Rifda Irfanalufthi wasn’t a name even the most savvy of elite gym fans knew until last summer.
The Indonesian gymnast, born and raised in Jakarta where she still trains today, became a senior in 2015. She had an under-the-radar debut at the World Challenge Cup in Doha where she didn’t make it past qualifications with scores somewhere in the low 11 range. Prior to this, Rifda didn’t have experience beyond domestic competitions, which she always dominated thanks to her polish and style, though the international elite stage was a different animal and would definitely take some getting used to.
Rifda competing on floor at the National Student Games at 14
Then, at the Southeast Asian Games in June, Rifda became one of the most talked-about gymnasts of the competition, showcasing a knack for beauty, elegance, and artistry on beam and floor. Her difficulty wasn’t through the roof, but she showed such excellence in her performance in addition to fantastic precision in everything she did, it was no surprise when she immediately catapulted her way to the top of everyone’s lists for favorite newcomer of the year.
While low difficulty – especially on bars, her weakest event by a long shot – and some mistakes kept her out of the all-around race (she finished fifth with a 49.6), Rifda left Singapore with the silver medal on floor, a huge accomplishment for the girl from a country with only a handful of gymnasts at the international elite level in program history.
Rifda’s silver medal-winning floor routine in Singapore
Rifda went on to compete at the Asian Championships in Tokyo, performing only her two best events there to get in some practice before worlds. In Tokyo, Rifda made a few mistakes on floor, but still managed to qualify to the beam final, placing sixth behind international notables Fan Yilin and Wang Yan of China, Asuka Teramoto and Sakura Yumoto of Japan, and Phan Thi Ha Thanh of Vietnam.

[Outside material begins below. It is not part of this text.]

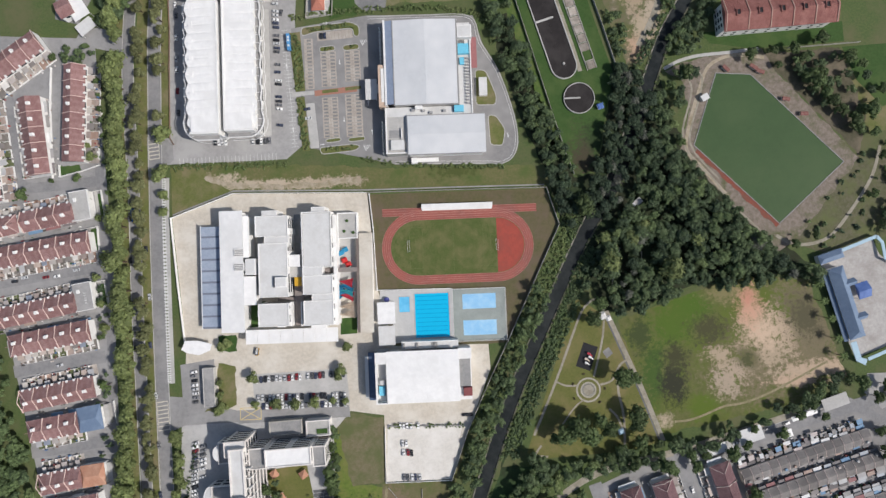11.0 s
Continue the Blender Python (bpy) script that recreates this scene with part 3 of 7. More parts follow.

Firmansyah Wahid, a teacher who has dedicated his life to young athletes in Jakarta and now heads the province’s Department of Youth and Sport, was instrumental in the decision to send Rifda to worlds after she won the all-around title and an additional two event gold medals at Indonesia’s National Student Games in Java in September. “Rifda has so much potential,” Wahid said of the talented girl. “She deserves to be sent to international events.”

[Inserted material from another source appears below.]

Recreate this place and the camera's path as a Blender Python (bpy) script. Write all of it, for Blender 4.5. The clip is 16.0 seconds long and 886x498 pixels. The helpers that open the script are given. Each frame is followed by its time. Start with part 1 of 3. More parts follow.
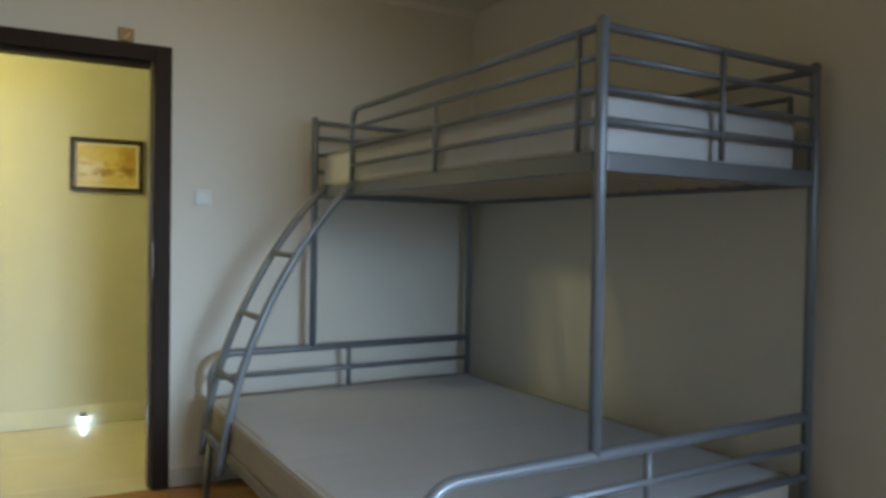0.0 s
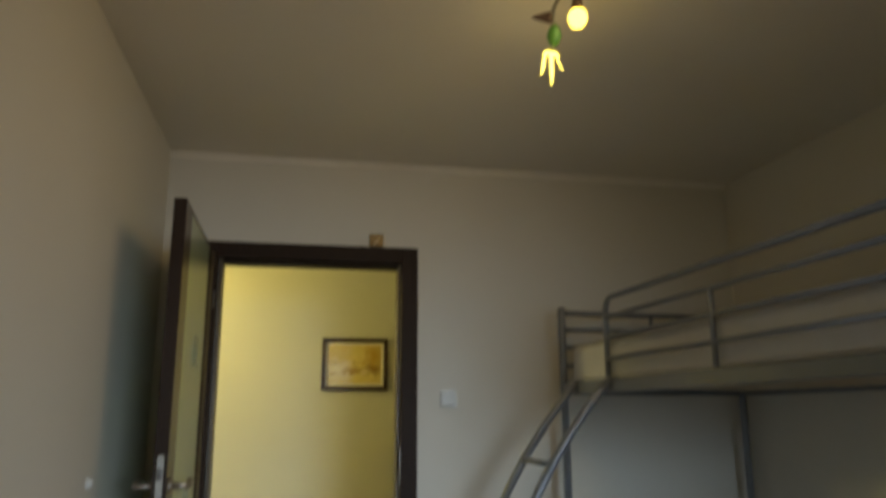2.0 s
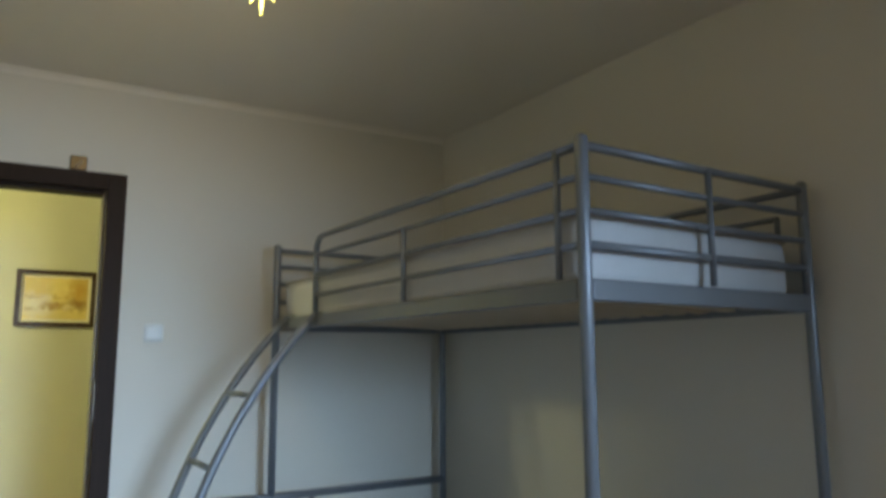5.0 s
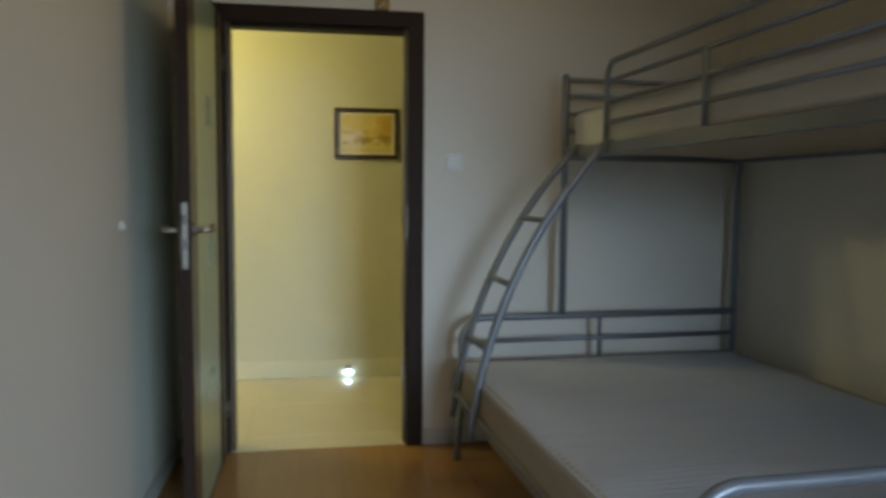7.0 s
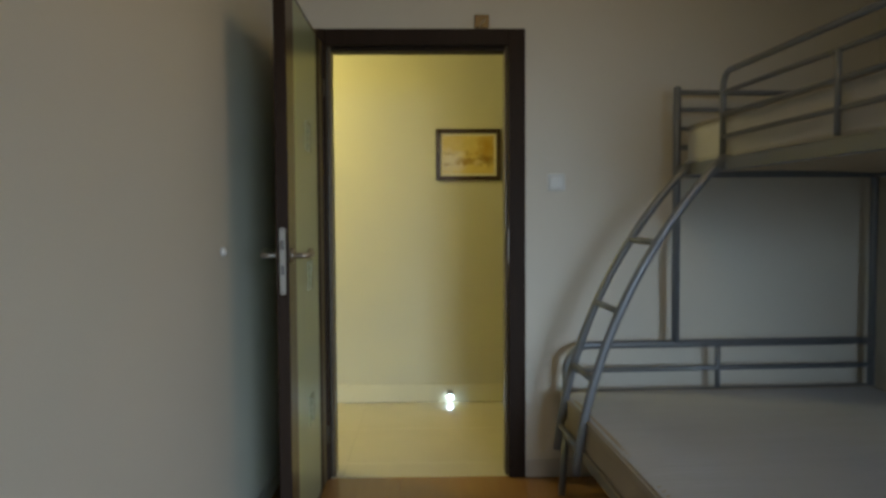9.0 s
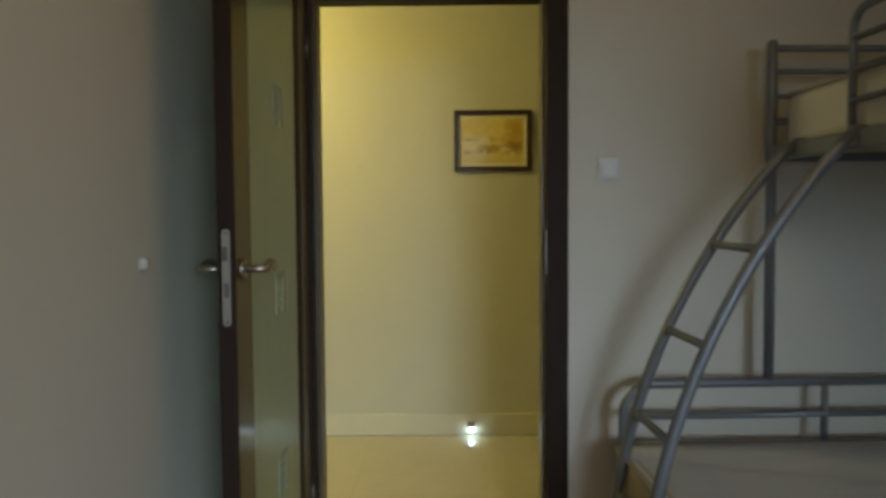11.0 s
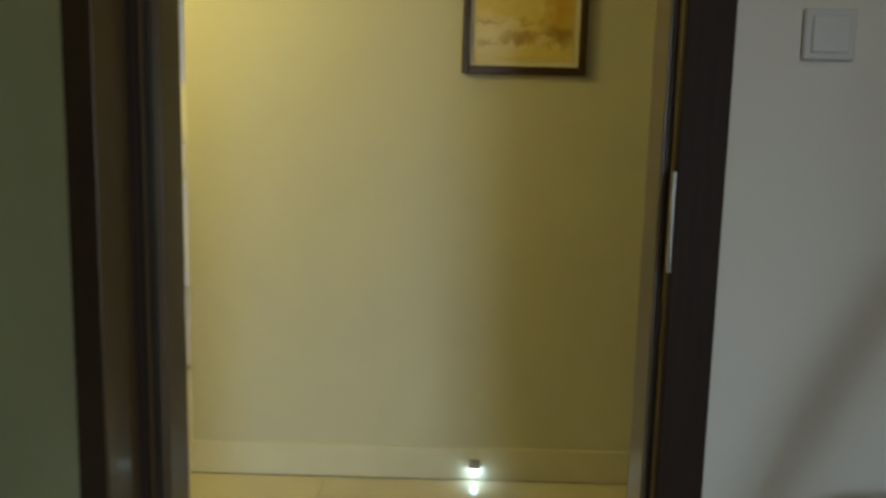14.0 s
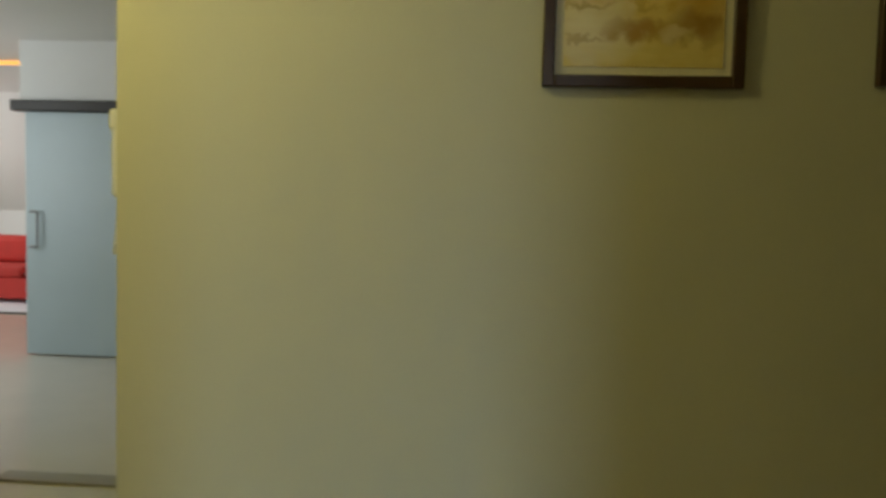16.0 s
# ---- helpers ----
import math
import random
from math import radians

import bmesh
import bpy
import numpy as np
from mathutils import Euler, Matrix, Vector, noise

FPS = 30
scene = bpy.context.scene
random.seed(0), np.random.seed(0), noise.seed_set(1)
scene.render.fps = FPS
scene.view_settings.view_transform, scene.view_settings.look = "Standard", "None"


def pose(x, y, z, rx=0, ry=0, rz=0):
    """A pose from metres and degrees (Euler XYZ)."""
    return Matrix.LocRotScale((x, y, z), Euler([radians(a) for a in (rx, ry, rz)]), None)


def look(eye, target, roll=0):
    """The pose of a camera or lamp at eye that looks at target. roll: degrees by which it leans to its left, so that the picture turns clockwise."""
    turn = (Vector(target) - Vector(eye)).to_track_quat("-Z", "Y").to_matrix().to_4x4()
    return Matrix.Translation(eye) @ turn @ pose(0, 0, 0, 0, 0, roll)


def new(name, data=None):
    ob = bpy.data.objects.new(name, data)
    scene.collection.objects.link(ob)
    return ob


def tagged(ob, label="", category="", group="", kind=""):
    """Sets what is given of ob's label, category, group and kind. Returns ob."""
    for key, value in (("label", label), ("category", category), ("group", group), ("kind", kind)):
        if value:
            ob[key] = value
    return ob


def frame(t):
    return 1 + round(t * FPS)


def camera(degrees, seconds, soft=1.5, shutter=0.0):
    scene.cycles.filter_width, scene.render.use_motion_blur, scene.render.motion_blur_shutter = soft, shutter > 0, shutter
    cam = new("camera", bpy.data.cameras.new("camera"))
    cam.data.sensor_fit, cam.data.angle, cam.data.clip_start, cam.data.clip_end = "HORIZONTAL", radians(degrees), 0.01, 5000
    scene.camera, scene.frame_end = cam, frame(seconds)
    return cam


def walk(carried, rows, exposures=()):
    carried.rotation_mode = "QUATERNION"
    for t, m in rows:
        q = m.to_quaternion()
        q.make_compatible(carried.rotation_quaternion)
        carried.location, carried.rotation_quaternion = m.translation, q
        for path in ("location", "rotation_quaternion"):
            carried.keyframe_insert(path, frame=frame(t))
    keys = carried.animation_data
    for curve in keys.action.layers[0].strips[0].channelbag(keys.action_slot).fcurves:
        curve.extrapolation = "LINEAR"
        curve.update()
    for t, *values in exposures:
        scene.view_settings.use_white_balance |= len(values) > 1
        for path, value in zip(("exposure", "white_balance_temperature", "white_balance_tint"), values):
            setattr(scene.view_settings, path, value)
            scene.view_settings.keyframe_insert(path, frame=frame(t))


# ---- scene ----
cam = camera(62.2, 16.0, soft=3.2, shutter=0.5)
PATH = [
    (0, (-1.108, -0.053, 1.238), (-0.163, 1.709, 1.200), 0.9),
    (0.5, (-1.137, -0.050, 1.267), (-0.388, 1.804, 1.244), -0.4),
    (1, (-1.150, 0.068, 1.267), (-0.718, 2.020, 1.216), -2.0),
    (1.5, (-1.150, 0.211, 1.292), (-0.722, 2.164, 1.368), -1.7),
    (2, (-1.130, 0.237, 1.333), (-0.762, 2.154, 1.770), -0.2),
    (2.5, (-1.079, 0.229, 1.361), (-0.558, 2.055, 1.988), -0.1),
    (3, (-1.063, 0.211, 1.369), (-0.352, 1.934, 2.095), -0.5),
    (3.5, (-1.047, 0.192, 1.362), (-0.212, 1.882, 2.030), -0.5),
    (3.7, (-1.036, 0.178, 1.349), (-0.159, 1.857, 1.991), -0.4),
    (5.8, (-1.000, 0.098, 1.262), (0.015, 1.821, 1.304), 1.3),
    (6, (-1.020, 0.089, 1.264), (-0.054, 1.840, 1.248), 1.1),
    (6.5, (-1.052, 0.099, 1.250), (-0.361, 1.973, 1.149), 0.9),
    (7, (-1.086, 0.113, 1.240), (-0.760, 2.081, 1.094), 0.4),
    (7.5, (-1.084, 0.118, 1.222), (-0.869, 2.097, 1.023), 0.5),
    (8, (-1.061, 0.135, 1.239), (-0.891, 2.121, 1.074), -0.0),
    (8.5, (-1.069, 0.137, 1.246), (-0.990, 2.132, 1.139), -0.2),
    (8.7, (-1.054, 0.157, 1.250), (-1.014, 2.155, 1.158), -0.3),
    (10.8, (-1.041, 0.940, 1.235), (-1.004, 2.938, 1.143), -0.4),
    (11, (-1.017, 1.011, 1.239), (-1.040, 3.009, 1.147), -0.4),
    (11.5, (-1.015, 1.203, 1.204), (-1.092, 3.199, 1.103), -0.1),
    (12, (-1.056, 1.467, 1.225), (-0.979, 3.463, 1.122), 1.1),
    (12.5, (-1.067, 1.649, 1.202), (-0.980, 3.644, 1.093), 1.1),
    (13, (-1.016, 1.960, 1.196), (-1.195, 3.941, 0.987), -0.1),
    (13.5, (-0.982, 2.196, 1.189), (-1.219, 4.163, 0.919), 0.3),
    (14, (-1.030, 2.490, 1.204), (-1.044, 4.473, 0.945), 1.4),
    (14.5, (-1.064, 2.692, 1.190), (-1.015, 4.679, 0.965), 1.8),
    (15, (-1.033, 3.016, 1.219), (-1.133, 4.999, 0.979), 0.6),
    (15.5, (-1.037, 3.231, 1.218), (-1.286, 5.208, 1.045), 0.8),
    (16, (-1.086, 3.464, 1.215), (-1.231, 5.456, 1.099), 1.5),
]
walk(cam, [(t, look(eye, target, roll)) for t, eye, target, roll in PATH],
     exposures=((0.0, 0.78, 6850, 11), (0.5, 0.54, 7000, 12), (1.0, 0.27, 7200, 12), (2.0, 0.22, 7900, 13), (2.6, 0.58, 7300, 12), (3.7, 0.78, 7000, 11), (5.8, 1.08, 6100, 9),
                (6.1, 0.90, 6150, 9), (6.6, 0.46, 6450, 10), (7.2, 0.23, 7250, 13), (8.7, 0.13, 7500, 13), (10.8, -0.07, 8000, 13), (13.0, -0.19, 8000, 12), (13.5, -0.13, 8000, 12),
                (14.5, -0.36, 7600, 11), (15.5, -0.66, 7000, 9), (16.0, -0.68, 7000, 10)))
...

And so Rifda and her head coach and choreographer at Persani DKI, Eva Novalina Butar-Batar, set off to Glasgow on October 16, the evening of Rifda’s 16th birthday, with low expectations but big dreams.
“She is still very young and needs more experience, so we don’t expect a medal. But if she is able to win one, it would be outstanding,” Butar-Butar told the press the day before their trip.
Rifda with Firmansyah Wahid and Eva Butar-Butar.
“I’m just very happy to get the chance to try my routines on the world stage,” Rifda said. “I will try not to be nervous, because the other gymnasts [in Glasgow] are world-class flying far above me. But this event will give me important experience for the future.”
In Glasgow, Rifda ended up placing 126th in qualifications, held back a bit by a somewhat nervous performance that put her at a 48.332 all-around. With some messy form on her front tuck half on vault, a fall on her clear hip half on her low-difficulty bar routine, another fall on her flight series on beam, and a couple of stumbles on floor, it wasn’t her best performance, but it also wasn’t bad considering her lack of experience.
Rifda on beam during qualifications at the 2015 World Championships
Unfortunately, Rifda missed qualifying to the Test Event for the 2016 Olympic Games by about two points. It’s always a bit of a bummer to look at the numbers and think “if only,” because “if only” she hadn’t fallen twice and stumbled out of her opening pass on floor, she would’ve been among those headed to Rio this April.
But it’s useless to dwell on the past. While things could’ve been better, so many positives came out of Rifda’s experience in Glasgow. 191 gymnasts competed in the all-around during qualifications, most with considerably more experience than Rifda, and she still nearly made it into the top half. She also stuck her double pike on floor and her front layout full beam dismount cold, was graceful and precise in her dance elements, had a ton of fun with her performances, and left each podium with a big smile on her face, proud to walk away as one of the best gymnasts her country has produced.
By the time the next Olympic Games roll around, Rifda will be 20 years old and will have several opportunities to qualify, thanks to the new rules that make World Cups and Challenge Cups eligible as qualification events. As she continues to gain experience and grow in her skill level and ability, Rifda has incredible potential and should without a doubt cement herself as a gym nerd favorite in the coming quad. We can’t get enough of her style, perseverance, and straight up love for the sport, and can’t wait to see what she can accomplish in the future.